Just to complement that answer (and the answer by Omnomnomnom, which are both correct in the context of the reals), you could come up with a different linear order (and the underlying set is different, not the reals), where there will be uncountable nested family of intervals, and one could state and prove a suitable analog of the nested interval theorem.

One such order would be $\omega_1+1=\{\alpha:\alpha\le\omega_1\}$ where $\omega_1$ is the first uncountable ordinal. Then the family $\{[\alpha,\omega_1]:\alpha<\omega_1\}$ is a nested decreasing (of length $\omega_1$) family of closed intervals, and its intersection is singleton $\{\omega_1\}$. This order is complete, though not connected (or, more precisely, the topology generated by this linear order is not connected). One could make it connected, by inserting a copy of the interval of reals $(0,1)$ between $\alpha$ and $\alpha+1$ for each $\alpha<\omega_1$ (obtaining the one point compactification of the so-called long ray).

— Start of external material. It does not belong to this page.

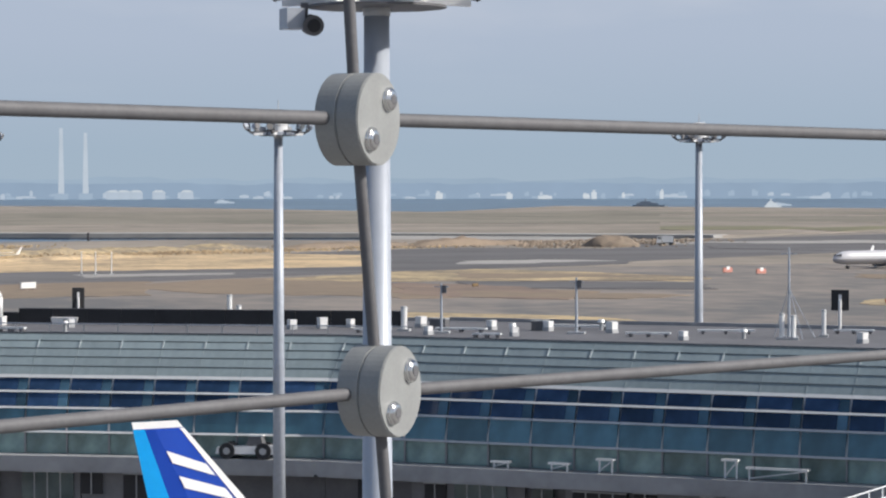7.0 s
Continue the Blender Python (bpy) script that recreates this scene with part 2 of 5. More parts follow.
M = dict(
    asphalt=mat("asphalt", (0.275, 0.238, 0.205), 0.9, col2=(0.15, 0.146, 0.143), scale=0.03, fine=0.2, stretch=(0.7, 0.5, 1), sharp=0.085),
    runway=mat("runway asphalt", (0.135, 0.13, 0.13), 0.9, var=0.3, scale=0.015, fine=0.12, stretch=(0.4, 1.6, 1)),
    apron=mat("apron concrete", (0.25, 0.24, 0.23), 0.9, var=0.2, scale=0.04, fine=0.4),
    grass=mat("dry grass", (0.70, 0.53, 0.325), 1.0, col2=(0.36, 0.285, 0.20), scale=0.045, fine=0.35, bump=0.3, spec=0.1, sharp=0.1),
    scrub=mat("winter scrub", (0.37, 0.325, 0.275), 1.0, col2=(0.23, 0.21, 0.182), scale=0.015, fine=0.08, sharp=0.13, bump=0.3, spec=0.1),
    greengrass=mat("thin green grass", (0.25, 0.24, 0.16), 1.0, col2=(0.20, 0.195, 0.135), scale=0.02, fine=0.12, spec=0.1),
    earth=mat("bare earth", (0.31, 0.245, 0.185), 1.0, col2=(0.23, 0.19, 0.15), scale=0.02, fine=0.2, spec=0.1),
    paint=mat("white line paint", (0.62, 0.61, 0.58), 0.8, var=0.2, scale=0.2, fine=2),
    water=mat("sea water", (0.13, 0.195, 0.26), 0.4, var=0.25, scale=0.004, fine=0.05, stretch=(1, 3, 1), spec=0.3),
    white=mat("white aircraft paint", (0.80, 0.80, 0.79), 0.3, var=0.03, scale=0.4),
    grey=mat("light grey metal", (0.42, 0.43, 0.44), 0.5, var=0.1, scale=0.6),
    dgrey=mat("dark grey metal", (0.125, 0.125, 0.132), 0.6, var=0.15),
    black=mat("black rubber and paint", (0.028, 0.028, 0.031), 0.7),
    galv=mat("galvanised steel", (0.40, 0.435, 0.49), 0.45, metal=0.1, var=0.12, scale=0.5, fine=3),
    cable=mat("grey coated steel cable", (0.13, 0.13, 0.136), 0.65, var=0.12, scale=60, fine=300, bump=0.1),
    clamp=mat("cast alloy clamp", (0.315, 0.325, 0.32), 0.55, metal=0.2, var=0.08, scale=40, fine=400, bump=0.15),
    bolt=mat("stainless bolt", (0.75, 0.75, 0.74), 0.18, metal=1.0, var=0.05),
    roof=mat("roof sheet", (0.225, 0.28, 0.297), 0.7, metal=0.0, var=0.12, scale=0.3, fine=3, piece=0.07),
    batten=mat("dark roof batten", (0.165, 0.197, 0.21), 0.6, var=0.1),
    rib=mat("roof seam", (0.245, 0.29, 0.30), 0.5, var=0.1),
    # distance haze mixed into the shed's red
    redroof=mat("orange-red sheet wall", (0.40, 0.125, 0.08), 0.8, var=0.15, scale=0.2, fine=1.5),
    channel=mat("channel water", (0.115, 0.195, 0.30), 0.5, var=0.3, scale=0.006, fine=0.05, stretch=(0.5, 2, 1), spec=0.25),
    shallow=mat("shallow water over mud", (0.19, 0.215, 0.225), 0.6, var=0.15, scale=0.01, fine=0.08, spec=0.25),
    flat=mat("flat roof membrane", (0.145, 0.145, 0.155), 0.85, var=0.15, scale=0.2, fine=1.5),
    frame=mat("white window frame", (0.68, 0.70, 0.71), 0.45, var=0.08),
    glass=mat("dark blue glass", (0.030, 0.067, 0.145), 0.08, var=0.4, scale=0.15, fine=0.6, piece=0.45),
    teal=mat("teal glass", (0.058, 0.155, 0.215), 0.12, var=0.3, scale=0.15, fine=0.6, piece=0.25),
    gglass=mat("green glass", (0.215, 0.315, 0.30), 0.15, var=0.45, scale=0.2, fine=0.8, piece=0.3),
    ledge=mat("grey concrete fascia", (0.32, 0.325, 0.335), 0.8, var=0.15, scale=0.15, fine=1.2),
    panel=mat("grey wall panel", (0.27, 0.275, 0.285), 0.6, var=0.08, scale=0.3),
    bridge=mat("white bridge panel", (0.70, 0.71, 0.72), 0.55, var=0.06, scale=0.3, fine=2),
    orange=mat("orange paint", (0.75, 0.12, 0.05), 0.6, var=0.12, scale=0.3),
    navy=mat("navy livery", (0.004, 0.02, 0.17), 0.3, var=0.06),
    blue=mat("blue livery", (0.004, 0.05, 0.37), 0.3, var=0.05),
    sky=mat("light blue livery", (0.0, 0.33, 0.78), 0.3, var=0.05),
    bank=mat("brown bank grass", (0.36, 0.285, 0.20), 1.0, col2=(0.24, 0.20, 0.15), scale=0.06, fine=0.4, spec=0.1),
    # far coast tones: haze is mixed into the colour, which glows by itself
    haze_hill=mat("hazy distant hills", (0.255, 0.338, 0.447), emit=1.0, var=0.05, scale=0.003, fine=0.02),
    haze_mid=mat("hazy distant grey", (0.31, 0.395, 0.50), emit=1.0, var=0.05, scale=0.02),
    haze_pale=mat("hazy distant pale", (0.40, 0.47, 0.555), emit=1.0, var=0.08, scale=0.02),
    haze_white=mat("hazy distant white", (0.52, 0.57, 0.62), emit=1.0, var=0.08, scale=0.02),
    haze_ferry=mat("distant white ship paint", (0.70, 0.72, 0.73), 0.5, var=0.05, scale=0.02),
    window=mat("cabin window", (0.03, 0.06, 0.26), 0.2, var=0.1),
    faint=mat("grey lettering", (0.45, 0.46, 0.49), 0.5, var=0.05),
    seawall=mat("pale concrete seawall", (0.36, 0.345, 0.32), 0.9, var=0.15, scale=0.02, fine=0.2),
    tailgrey=mat("grey tail paint", (0.30, 0.30, 0.31), 0.4, var=0.1),
    bank_dark=mat("olive scrub", (0.31, 0.28, 0.235), 1.0, col2=(0.185, 0.178, 0.15), scale=0.01, fine=0.06, sharp=0.14, spec=0.1),
    brick=mat("dull red paint", (0.34, 0.085, 0.05), 0.7, var=0.15),
    paleglass=mat("pale dusty glass", (0.184, 0.204, 0.201), 0.3, var=0.15, scale=0.2, fine=1.0, piece=0.12),
    winglet=mat("pale blue winglet paint", (0.50, 0.57, 0.76), 0.35, var=0.08),
    sideglass=mat("dull grey-green glass", (0.085, 0.115, 0.115), 0.15, var=0.4, scale=0.3, fine=1.0, piece=0.3),
    # lighter glass tone with the mullions' reflection put into the colour
    strip=mat("blue glass lightened for reflection", (0.05, 0.105, 0.155), 0.12, var=0.4, scale=0.3, fine=1.0, piece=0.45),
    wallgrey=mat("dark grey wall panel", (0.19, 0.19, 0.20), 0.7, var=0.18, scale=0.25, fine=1.5, piece=0.1),
    salmon=mat("pale red paint", (0.55, 0.25, 0.20), 0.8, var=0.2),
    rock=mat("wet rock foot", (0.13, 0.135, 0.14), 0.9, var=0.25, scale=0.05, fine=0.5),
    # orange made paler: haze of the distance is in the colour
    hut=mat("orange paint paled for haze", (0.72, 0.24, 0.16), 0.7, var=0.15),
    maroon=mat("dull plum paint", (0.19, 0.15, 0.175), 0.5, var=0.1),
    rust=mat("red-brown earth", (0.32, 0.24, 0.19), 1.0, col2=(0.21, 0.17, 0.145), scale=0.03, fine=0.2, spec=0.1),
    drygrass=mat("thin dry grass", (0.58, 0.455, 0.275), 1.0, col2=(0.25, 0.215, 0.165), scale=0.05, fine=0.4, bump=0.3, spec=0.1, sharp=0.1),
    # darker copy of the bridge panel: the bridge's shaded side put into its colour
    dimmed_white=mat("dimmed white panel", (0.44, 0.44, 0.44), 0.6, var=0.06, scale=0.3, fine=2),
    sill=mat("pale enamel sill", (0.54, 0.56, 0.57), 0.4, var=0.06, scale=0.4),
    # chimney tone, haze included, self-glowing
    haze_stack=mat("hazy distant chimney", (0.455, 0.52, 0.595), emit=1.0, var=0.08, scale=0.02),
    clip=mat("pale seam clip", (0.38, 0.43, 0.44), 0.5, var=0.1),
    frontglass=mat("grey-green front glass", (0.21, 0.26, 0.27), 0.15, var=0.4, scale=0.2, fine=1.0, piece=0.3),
    # farthest hills: still more haze in the glowing colour
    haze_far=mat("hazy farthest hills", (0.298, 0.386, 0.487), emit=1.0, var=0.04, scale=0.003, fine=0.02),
    haze_dark=mat("hazy dull ship paint", (0.20, 0.235, 0.275), 0.6, var=0.1),
    brown=mat("brown box", (0.20, 0.13, 0.06), 0.7, var=0.2),
)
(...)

As a different example one could take all transfinite sequences of $0$'s and $1$'s (or of arbitrary integers), of length $\omega_1$, ordered lexicographically (dictionary order), take completion if necessary (and add two endpoints if desired, when working with the integers, to get a compact space, but I think this order is already complete, at least when working with $0$'s and $1$'s), and then again there will be a completeness theorem and there will also be uncountable strictly decreasing transfinite sequences of nested closed intervals (that do never stabilize). The intersection of such a transfinite sequence will be non-empty (by compactness of the largest element of such a sequence).